First off, don’t be confused: The group that does this haunt also does another event in a different part of New Jersey called “Zombie Apocalypse: Doomsday 2012”. That haunt and this one are about 30 minutes distance from each other, and are 2 different styles of event. We did not go to the Zombie Apocalypse event, we didn’t have time.
With that out of the way, what exactly did we see at Brighton Asylum? Well, first off this haunt, as opposed to many in the tri-state area, does not take place at a farm. This event is entirely contained within a building, which appeared to be a former factory or other industrial warehouse (always a good start and adds to the creepy factor). One nice benefit of this is they have the ability to house their queue line inside if the weather is bad–a great idea that really shows they thought about their customers. On our date the weather was fine, so they kept the line outside, and had their scare actors out and menacing the queue. A creepy tricycle riding asylum clown, chainsaw maniac, and even a version of the slider style zombie (people who wear metal protections on their legs which allow them to run, and then slide across the ground to great scaring effect) were present.

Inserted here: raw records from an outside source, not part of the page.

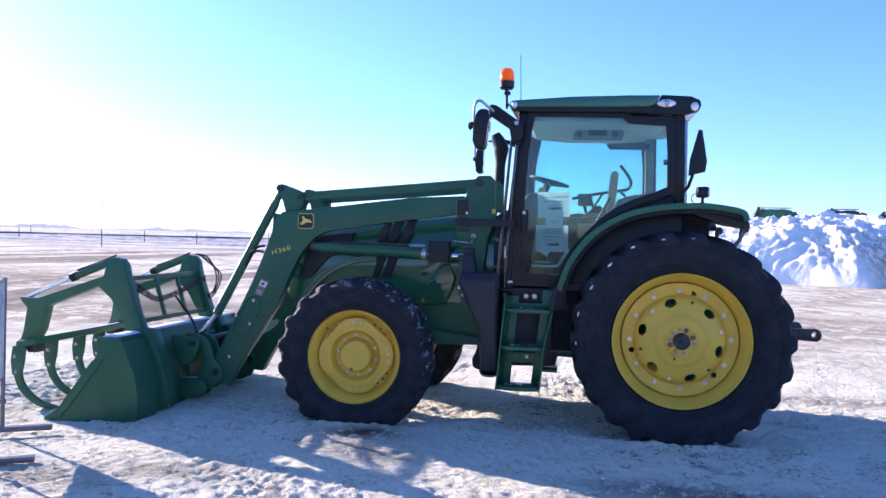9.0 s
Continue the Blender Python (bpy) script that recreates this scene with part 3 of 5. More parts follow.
def rear_wheels():
    # bolted flange outside, a dished centre that stands out from it, and a wedge hub in the middle
    disc = part("disc", lathe([(0.472, 0.030), (0.470, 0.004), (0.464, -0.001), (0.380, -0.001), (0.374, 0.002), (0.371, 0.001), (0.369, -0.010), (0.360, -0.030), (0.345, -0.054), (0.322, -0.070),
                               (0.285, -0.082), (0.235, -0.090), (0.215, -0.098), (0.195, -0.113), (0.178, -0.118), (0.150, -0.114), (0.132, -0.112), (0.070, -0.112), (0.070, 0.02), (0.20, 0.0), (0.30, 0.0), (0.36, 0.03), (0.46, 0.04)], 96, closed=True), YELLOW)
    holes = []
    for k in range(6):
        a = radians(46 + 60 * k)
        h = tube([(0, -0.14, 0), (0, 0.16, 0)], 0.036, 20)
        bmesh.ops.scale(h, vec=(0.92, 1, 1.36), verts=h.verts)
        bmesh.ops.transform(h, matrix=pose(0.314 * math.cos(a), 0, 0.314 * math.sin(a), 0, -math.degrees(a) - 6, 0), verts=h.verts)
        holes.append(h)
    for k in range(3):
        a = radians(75 + 120 * k)
        for r, w in ((0.397, 0.023), (0.324, 0.0125)):
            holes.append(tube([(r * math.cos(a), -0.14, r * math.sin(a)), (r * math.cos(a), 0.16, r * math.sin(a))], w, 14))
    holes.append(tube([(0.155 * math.cos(radians(-110)), -0.16, 0.155 * math.sin(radians(-110))), (0.155 * math.cos(radians(-110)), -0.06, 0.155 * math.sin(radians(-110)))], 0.013, 12))
    one = bmesh.new()
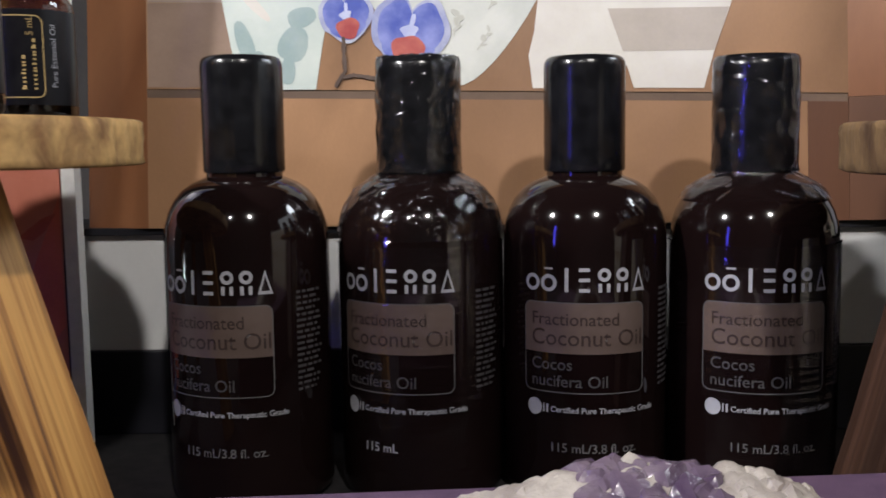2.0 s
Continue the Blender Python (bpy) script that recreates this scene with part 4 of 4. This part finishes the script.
# ---- purple stand and amethyst ----
stand = bmesh.new()
pts = [(-10.4, -10.75), (7.7, -9.15), (7.7, -17.5), (-10.4, -17.5)]
lo, hi = [stand.verts.new((x, y, 0)) for x, y in pts], [stand.verts.new((x, y, 3.5)) for x, y in pts]
stand.faces.new(lo)
stand.faces.new(hi[::-1])
for k in range(4):
    stand.faces.new((lo[k], hi[k], hi[(k + 1) % 4], lo[(k + 1) % 4]))
bmesh.ops.bevel(stand, geom=stand.edges[:], offset=0.15, segments=3, profile=0.6, affect="EDGES")
solo("purple_stand", stand, PURPLE, "low stand covered in purple cloth", "stand")
geode = thing("amethyst", (0.4, -13.0, 3.5), label="rough amethyst cluster with white quartz edges on purple cloth", category="crystal")
RIDGE = ((-5.2, 0.1), (-4.0, 0.85), (-3.2, 1.18), (-1.95, 1.46), (-1.0, 1.55), (-0.3, 1.36), (0.45, 1.44), (1.0, 1.42), (1.5, 1.14), (2.1, 0.82), (3.0, 0.3), (3.7, 0.0))


def rock_height(x, y):
    h = 0.0
    for (xa, ha), (xb, hb) in zip(RIDGE, RIDGE[1:]):
        if xa <= x <= xb:
            h = ha + (hb - ha) * (x - xa) / (xb - xa)
    return 0.9 * h * max(0.0, 1 - ((y + 0.15) / 1.25) ** 2) ** 0.5


bm = bmesh.new()
noise.seed_set(5)
grid = []
for i in range(81):
    row = []
    for j in range(37):
        x, y = -5.2 + 8.9 * i / 80, -1.6 + 4.0 * j / 36
        z = rock_height(x, y)
        z *= 1 + 0.16 * noise.noise(Vector((x * 1.4, y * 1.4, 0))) + 0.10 * noise.noise(Vector((x * 3.6, y * 3.6, 2))) + 0.05 * noise.noise(Vector((x * 9.0, y * 9.0, 4)))
        row.append(bm.verts.new((x, y, z if z > 0.02 and 0 < i < 80 and 0 < j < 36 else -0.06)))
    grid.append(row)
for a, b in zip(grid, grid[1:]):
    for j in range(36):
        bm.faces.new((a[j], b[j], b[j + 1], a[j + 1]))
part("quartz_rock", bm, MATRIX, geode, "cream white quartz", smooth=60)
rnd = random.Random(8)
for k in range(84):
    purple = k % 2 == 0
    x = rnd.uniform(-2.0, 0.1) if purple else rnd.choice((rnd.uniform(-4.4, -2.0), rnd.uniform(0.1, 2.6)))
    y = rnd.uniform(-1.0, 0.3)
    rad = rnd.uniform(0.20, 0.46) if purple else rnd.uniform(0.13, 0.30)
    z = rock_height(x, y) - rad * (0.62 if purple else 0.8)
    bm = bmesh.new()
    bmesh.ops.create_icosphere(bm, subdivisions=2, radius=rad)
    off = Vector((k * 3.1, k * 1.7, 0))
    for v in bm.verts:
        v.co *= 1 + 0.42 * noise.noise(v.co * 1.4 / rad + off) + 0.16 * noise.noise(v.co * 3.0 / rad + off)
        v.co += Vector((x, y, max(z, 0.0)))
    part("crystal", bm, CRYSTAL if purple else MATRIX, geode, smooth=18)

Since we were invited as media, we received VIP passes, and were lead right into the haunt. Even so, if we had had to wait in the regular line, it looked like it was moving fairly well, and they had set up a LCD tv which showed a video loop on a zombie invasion to get people into the mood. The scare actors really did make things lively, and seemed well versed in how to interact with people in the line to keep them entertained.
First thing that was shown when entering the event was a mini “museum” of various horror movie props that are part of the collection of the haunt owners. Props from the Silent Hill movie, the new Wolf Man film, and various other classic and recent horror movies were present, with a guide to provide explanations and lead you around the area.
After this mini tour you are brought to the front of the haunt itself. Right off Oni and I were impressed: the front of the haunt was designed to look like the front of the asylum building–so a building front was built inside the building. That always shows a bit of extra thought and work, and starts things off with a great impression. (as opposed to simply having a door or other simple way of entering the event–you really get into the notion you are entering a new space and it sets the tone) While not entering the realm of Universal Studios, it was still very high quality for a haunt, and definitely was one of the best examples we’ve ever seen on this scale (i.e. by someone independent and not part of a huge multinational company / movie studio).
Now we entered the haunt. They were pulsing groups with a decent amount of time between, so we never ended up getting too close to the group ahead of us, and no one caught up to us. A few times we did slow down though, just to be sure. We tend to move fairly quickly through haunts, since we as veterans tend to know the situation with where scares will be coming. In this case though, they were doing some innovative stuff, and were not very predictable–which is a major positive.
One thing we really like about the indie haunt industry is how often they innovate and go “off script” for what is considered the norm for other events. In this case there was a really fun segment where you were stopped and made to sit on a couch to watch a “presentation”. The result of this was a great unexpected scare. In addition, the tired use of claustrophobia tunnels at other haunts was given a reason for their existence in this haunt, so it made sense for it’s inclusion and was a neat re-think of this idea.
They also used above netting (remember, this was built inside of a building) to bring the “roof” closer to you, to make it feel more enclosed as you walked through the haunt.
In all, the feel of this haunt is long. At a good haunt you start to get a feel of exhaustion–from being overwhelmed with scares and the unexpected. I was really approaching this during this haunt; the combo of fresh takes on scares, and really well trained scare actors.
The final scare of the event was neat, and really hit well–and is far from the typical “chainsaw guy runs you out” scenario most haunts fall back on.
Overall, we really liked this haunt, and would definitely suggest it. Total time from start to finish was in the 15-20 minute range, and could have been longer if we had proceeded slower than our normal pace.